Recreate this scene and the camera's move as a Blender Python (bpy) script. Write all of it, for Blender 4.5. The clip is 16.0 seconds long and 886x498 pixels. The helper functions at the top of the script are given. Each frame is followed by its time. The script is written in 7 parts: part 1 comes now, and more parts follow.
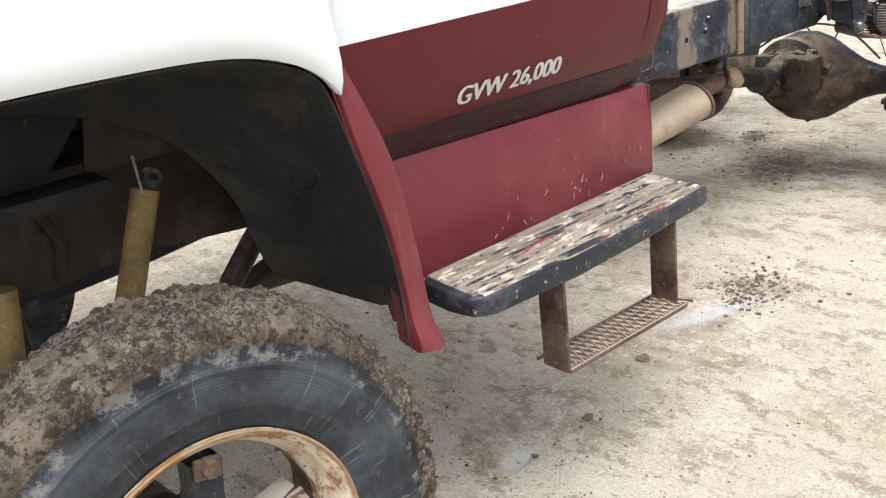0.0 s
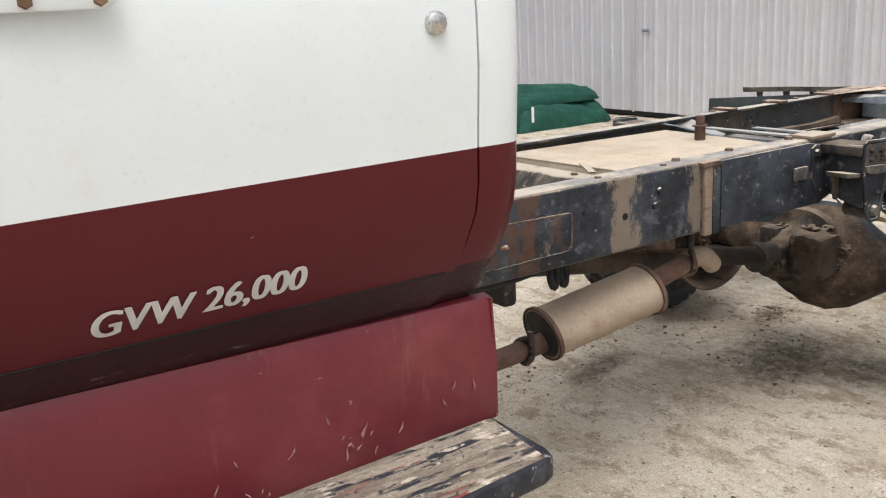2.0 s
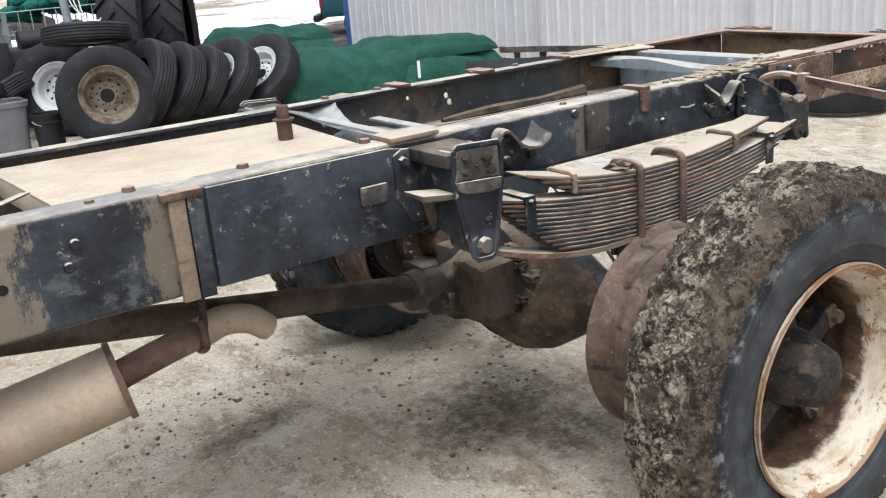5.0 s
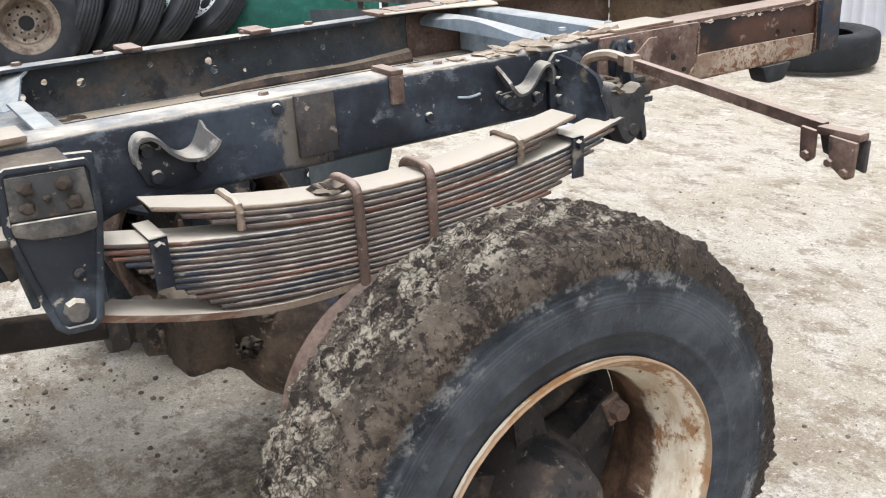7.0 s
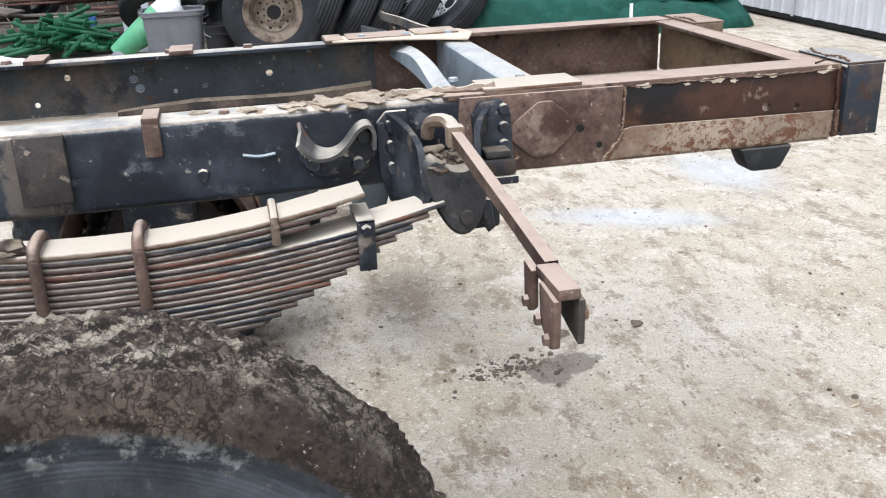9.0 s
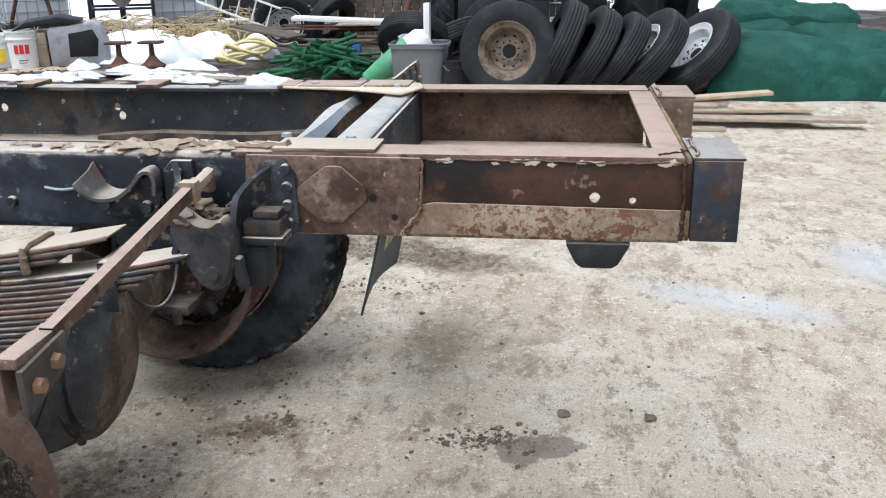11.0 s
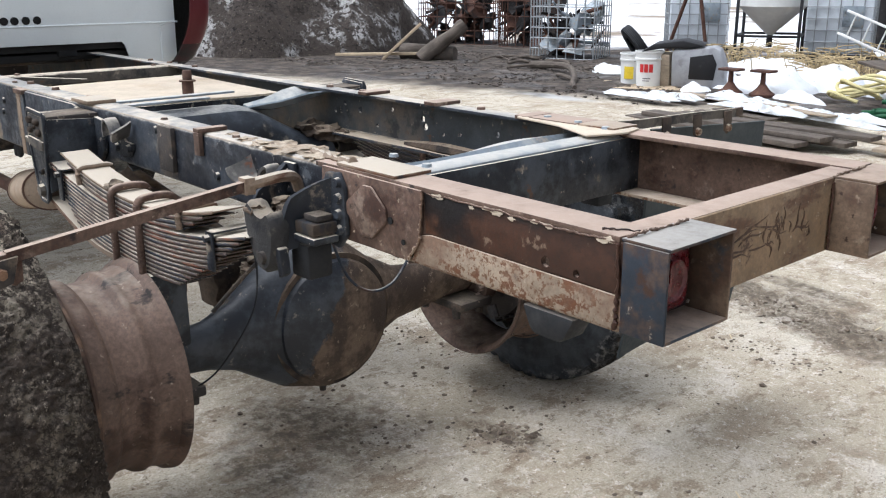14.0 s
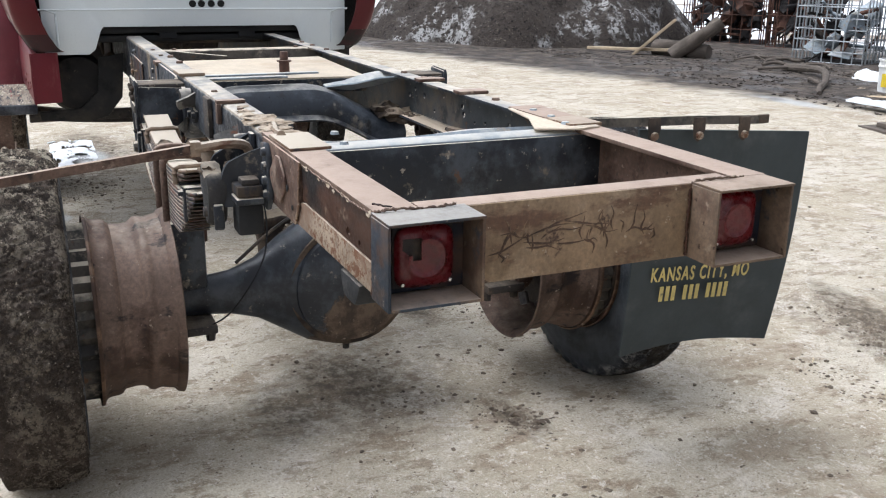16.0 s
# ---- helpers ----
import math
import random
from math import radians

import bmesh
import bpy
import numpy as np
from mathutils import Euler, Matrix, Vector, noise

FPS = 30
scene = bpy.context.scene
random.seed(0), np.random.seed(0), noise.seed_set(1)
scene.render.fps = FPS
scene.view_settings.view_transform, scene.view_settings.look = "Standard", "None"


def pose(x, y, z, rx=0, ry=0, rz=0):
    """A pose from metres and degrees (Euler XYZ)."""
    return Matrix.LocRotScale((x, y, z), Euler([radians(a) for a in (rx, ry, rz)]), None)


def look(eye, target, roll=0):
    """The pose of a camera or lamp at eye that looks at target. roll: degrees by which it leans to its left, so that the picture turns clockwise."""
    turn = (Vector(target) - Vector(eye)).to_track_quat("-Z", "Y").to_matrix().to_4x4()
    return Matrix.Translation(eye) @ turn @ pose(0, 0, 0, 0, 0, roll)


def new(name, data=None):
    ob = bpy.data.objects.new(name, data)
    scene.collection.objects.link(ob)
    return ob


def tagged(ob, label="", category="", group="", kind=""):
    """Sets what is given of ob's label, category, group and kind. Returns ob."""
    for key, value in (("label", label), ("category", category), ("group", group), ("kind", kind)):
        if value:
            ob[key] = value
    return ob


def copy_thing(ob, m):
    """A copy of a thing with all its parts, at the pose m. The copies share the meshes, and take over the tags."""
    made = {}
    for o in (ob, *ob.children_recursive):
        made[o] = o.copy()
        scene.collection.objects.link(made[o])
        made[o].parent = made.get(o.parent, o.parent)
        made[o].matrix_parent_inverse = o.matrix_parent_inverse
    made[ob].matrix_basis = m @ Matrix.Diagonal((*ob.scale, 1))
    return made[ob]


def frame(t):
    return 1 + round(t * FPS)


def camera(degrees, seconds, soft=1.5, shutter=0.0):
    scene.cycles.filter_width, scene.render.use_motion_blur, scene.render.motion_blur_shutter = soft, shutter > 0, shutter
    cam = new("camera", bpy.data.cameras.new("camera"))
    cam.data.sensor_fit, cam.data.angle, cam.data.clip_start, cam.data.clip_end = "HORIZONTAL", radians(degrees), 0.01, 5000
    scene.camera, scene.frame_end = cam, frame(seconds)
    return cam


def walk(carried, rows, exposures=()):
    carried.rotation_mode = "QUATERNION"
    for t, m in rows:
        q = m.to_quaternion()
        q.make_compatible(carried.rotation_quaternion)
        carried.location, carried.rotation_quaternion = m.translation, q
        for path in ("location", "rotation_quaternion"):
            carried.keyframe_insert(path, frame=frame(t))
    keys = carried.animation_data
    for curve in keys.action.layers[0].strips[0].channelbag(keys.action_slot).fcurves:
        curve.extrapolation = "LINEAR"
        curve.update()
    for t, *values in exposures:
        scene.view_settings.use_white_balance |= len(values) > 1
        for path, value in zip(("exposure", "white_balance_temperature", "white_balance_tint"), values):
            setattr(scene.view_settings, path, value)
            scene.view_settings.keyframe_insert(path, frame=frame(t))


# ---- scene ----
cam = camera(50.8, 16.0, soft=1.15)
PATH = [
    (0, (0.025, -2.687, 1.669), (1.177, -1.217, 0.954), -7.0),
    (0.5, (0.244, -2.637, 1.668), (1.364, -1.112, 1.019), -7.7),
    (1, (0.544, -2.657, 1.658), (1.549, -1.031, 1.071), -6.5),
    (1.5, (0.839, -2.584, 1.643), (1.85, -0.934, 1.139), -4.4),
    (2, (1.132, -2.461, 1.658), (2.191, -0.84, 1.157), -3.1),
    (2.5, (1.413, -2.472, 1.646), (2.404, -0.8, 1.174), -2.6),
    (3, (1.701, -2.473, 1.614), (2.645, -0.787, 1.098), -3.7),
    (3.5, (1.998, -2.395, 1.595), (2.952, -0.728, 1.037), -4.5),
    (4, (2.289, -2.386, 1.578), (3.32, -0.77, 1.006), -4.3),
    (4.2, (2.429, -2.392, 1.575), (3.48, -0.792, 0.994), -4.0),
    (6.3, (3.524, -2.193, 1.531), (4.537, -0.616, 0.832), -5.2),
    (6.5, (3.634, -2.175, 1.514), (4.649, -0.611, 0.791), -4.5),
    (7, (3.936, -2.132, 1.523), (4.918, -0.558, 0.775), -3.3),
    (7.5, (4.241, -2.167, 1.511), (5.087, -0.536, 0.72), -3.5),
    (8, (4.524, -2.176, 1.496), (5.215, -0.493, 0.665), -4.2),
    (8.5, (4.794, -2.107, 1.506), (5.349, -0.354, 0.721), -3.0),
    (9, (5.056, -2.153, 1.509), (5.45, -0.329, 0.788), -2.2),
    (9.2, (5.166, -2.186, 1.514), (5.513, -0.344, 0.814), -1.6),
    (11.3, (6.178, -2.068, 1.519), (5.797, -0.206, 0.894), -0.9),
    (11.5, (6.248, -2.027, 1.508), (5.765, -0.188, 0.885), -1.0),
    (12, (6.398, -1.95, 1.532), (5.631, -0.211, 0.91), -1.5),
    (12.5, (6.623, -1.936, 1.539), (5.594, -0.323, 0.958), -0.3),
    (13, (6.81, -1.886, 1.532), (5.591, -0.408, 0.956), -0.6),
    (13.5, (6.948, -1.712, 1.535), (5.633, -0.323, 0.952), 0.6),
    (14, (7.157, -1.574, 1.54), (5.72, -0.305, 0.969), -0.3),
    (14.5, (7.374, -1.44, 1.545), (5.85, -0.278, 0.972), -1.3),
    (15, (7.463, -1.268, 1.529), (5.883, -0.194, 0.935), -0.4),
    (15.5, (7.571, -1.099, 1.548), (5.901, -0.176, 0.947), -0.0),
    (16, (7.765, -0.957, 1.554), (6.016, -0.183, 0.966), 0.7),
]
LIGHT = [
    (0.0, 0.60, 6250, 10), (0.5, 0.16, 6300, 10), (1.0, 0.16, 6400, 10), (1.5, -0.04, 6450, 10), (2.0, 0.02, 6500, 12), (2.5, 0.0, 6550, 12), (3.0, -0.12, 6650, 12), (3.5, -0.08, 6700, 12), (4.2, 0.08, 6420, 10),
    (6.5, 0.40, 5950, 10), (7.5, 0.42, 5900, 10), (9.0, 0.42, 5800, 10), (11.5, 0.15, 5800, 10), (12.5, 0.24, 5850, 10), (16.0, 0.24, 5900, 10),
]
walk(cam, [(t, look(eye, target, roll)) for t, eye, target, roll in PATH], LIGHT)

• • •

▸ What you need to do
In the copy, include no pictures; restate the listing above exactly.

▸ Exercise output
Recreate this scene and the camera's move as a Blender Python (bpy) script. Write all of it, for Blender 4.5. The clip is 16.0 seconds long and 886x498 pixels. The helper functions at the top of the script are given. Each frame is followed by its time. The script is written in 7 parts: part 1 comes now, and more parts follow.
0.0 s
2.0 s
5.0 s
7.0 s
9.0 s
11.0 s
14.0 s
16.0 s
# ---- helpers ----
import math
import random
from math import radians

import bmesh
import bpy
import numpy as np
from mathutils import Euler, Matrix, Vector, noise

FPS = 30
scene = bpy.context.scene
random.seed(0), np.random.seed(0), noise.seed_set(1)
scene.render.fps = FPS
scene.view_settings.view_transform, scene.view_settings.look = "Standard", "None"


def pose(x, y, z, rx=0, ry=0, rz=0):
    """A pose from metres and degrees (Euler XYZ)."""
    return Matrix.LocRotScale((x, y, z), Euler([radians(a) for a in (rx, ry, rz)]), None)


def look(eye, target, roll=0):
    """The pose of a camera or lamp at eye that looks at target. roll: degrees by which it leans to its left, so that the picture turns clockwise."""
    turn = (Vector(target) - Vector(eye)).to_track_quat("-Z", "Y").to_matrix().to_4x4()
    return Matrix.Translation(eye) @ turn @ pose(0, 0, 0, 0, 0, roll)


def new(name, data=None):
    ob = bpy.data.objects.new(name, data)
    scene.collection.objects.link(ob)
    return ob


def tagged(ob, label="", category="", group="", kind=""):
    """Sets what is given of ob's label, category, group and kind. Returns ob."""
    for key, value in (("label", label), ("category", category), ("group", group), ("kind", kind)):
        if value:
            ob[key] = value
    return ob


def copy_thing(ob, m):
    """A copy of a thing with all its parts, at the pose m. The copies share the meshes, and take over the tags."""
    made = {}
    for o in (ob, *ob.children_recursive):
        made[o] = o.copy()
        scene.collection.objects.link(made[o])
        made[o].parent = made.get(o.parent, o.parent)
        made[o].matrix_parent_inverse = o.matrix_parent_inverse
    made[ob].matrix_basis = m @ Matrix.Diagonal((*ob.scale, 1))
    return made[ob]


def frame(t):
    return 1 + round(t * FPS)


def camera(degrees, seconds, soft=1.5, shutter=0.0):
    scene.cycles.filter_width, scene.render.use_motion_blur, scene.render.motion_blur_shutter = soft, shutter > 0, shutter
    cam = new("camera", bpy.data.cameras.new("camera"))
    cam.data.sensor_fit, cam.data.angle, cam.data.clip_start, cam.data.clip_end = "HORIZONTAL", radians(degrees), 0.01, 5000
    scene.camera, scene.frame_end = cam, frame(seconds)
    return cam


def walk(carried, rows, exposures=()):
    carried.rotation_mode = "QUATERNION"
    for t, m in rows:
        q = m.to_quaternion()
        q.make_compatible(carried.rotation_quaternion)
        carried.location, carried.rotation_quaternion = m.translation, q
        for path in ("location", "rotation_quaternion"):
            carried.keyframe_insert(path, frame=frame(t))
    keys = carried.animation_data
    for curve in keys.action.layers[0].strips[0].channelbag(keys.action_slot).fcurves:
        curve.extrapolation = "LINEAR"
        curve.update()
    for t, *values in exposures:
        scene.view_settings.use_white_balance |= len(values) > 1
        for path, value in zip(("exposure", "white_balance_temperature", "white_balance_tint"), values):
            setattr(scene.view_settings, path, value)
            scene.view_settings.keyframe_insert(path, frame=frame(t))


# ---- scene ----
cam = camera(50.8, 16.0, soft=1.15)
PATH = [
    (0, (0.025, -2.687, 1.669), (1.177, -1.217, 0.954), -7.0),
    (0.5, (0.244, -2.637, 1.668), (1.364, -1.112, 1.019), -7.7),
    (1, (0.544, -2.657, 1.658), (1.549, -1.031, 1.071), -6.5),
    (1.5, (0.839, -2.584, 1.643), (1.85, -0.934, 1.139), -4.4),
    (2, (1.132, -2.461, 1.658), (2.191, -0.84, 1.157), -3.1),
    (2.5, (1.413, -2.472, 1.646), (2.404, -0.8, 1.174), -2.6),
    (3, (1.701, -2.473, 1.614), (2.645, -0.787, 1.098), -3.7),
    (3.5, (1.998, -2.395, 1.595), (2.952, -0.728, 1.037), -4.5),
    (4, (2.289, -2.386, 1.578), (3.32, -0.77, 1.006), -4.3),
    (4.2, (2.429, -2.392, 1.575), (3.48, -0.792, 0.994), -4.0),
    (6.3, (3.524, -2.193, 1.531), (4.537, -0.616, 0.832), -5.2),
    (6.5, (3.634, -2.175, 1.514), (4.649, -0.611, 0.791), -4.5),
    (7, (3.936, -2.132, 1.523), (4.918, -0.558, 0.775), -3.3),
    (7.5, (4.241, -2.167, 1.511), (5.087, -0.536, 0.72), -3.5),
    (8, (4.524, -2.176, 1.496), (5.215, -0.493, 0.665), -4.2),
    (8.5, (4.794, -2.107, 1.506), (5.349, -0.354, 0.721), -3.0),
    (9, (5.056, -2.153, 1.509), (5.45, -0.329, 0.788), -2.2),
    (9.2, (5.166, -2.186, 1.514), (5.513, -0.344, 0.814), -1.6),
    (11.3, (6.178, -2.068, 1.519), (5.797, -0.206, 0.894), -0.9),
    (11.5, (6.248, -2.027, 1.508), (5.765, -0.188, 0.885), -1.0),
    (12, (6.398, -1.95, 1.532), (5.631, -0.211, 0.91), -1.5),
    (12.5, (6.623, -1.936, 1.539), (5.594, -0.323, 0.958), -0.3),
    (13, (6.81, -1.886, 1.532), (5.591, -0.408, 0.956), -0.6),
    (13.5, (6.948, -1.712, 1.535), (5.633, -0.323, 0.952), 0.6),
    (14, (7.157, -1.574, 1.54), (5.72, -0.305, 0.969), -0.3),
    (14.5, (7.374, -1.44, 1.545), (5.85, -0.278, 0.972), -1.3),
    (15, (7.463, -1.268, 1.529), (5.883, -0.194, 0.935), -0.4),
    (15.5, (7.571, -1.099, 1.548), (5.901, -0.176, 0.947), -0.0),
    (16, (7.765, -0.957, 1.554), (6.016, -0.183, 0.966), 0.7),
]
LIGHT = [
    (0.0, 0.60, 6250, 10), (0.5, 0.16, 6300, 10), (1.0, 0.16, 6400, 10), (1.5, -0.04, 6450, 10), (2.0, 0.02, 6500, 12), (2.5, 0.0, 6550, 12), (3.0, -0.12, 6650, 12), (3.5, -0.08, 6700, 12), (4.2, 0.08, 6420, 10),
    (6.5, 0.40, 5950, 10), (7.5, 0.42, 5900, 10), (9.0, 0.42, 5800, 10), (11.5, 0.15, 5800, 10), (12.5, 0.24, 5850, 10), (16.0, 0.24, 5900, 10),
]
walk(cam, [(t, look(eye, target, roll)) for t, eye, target, roll in PATH], LIGHT)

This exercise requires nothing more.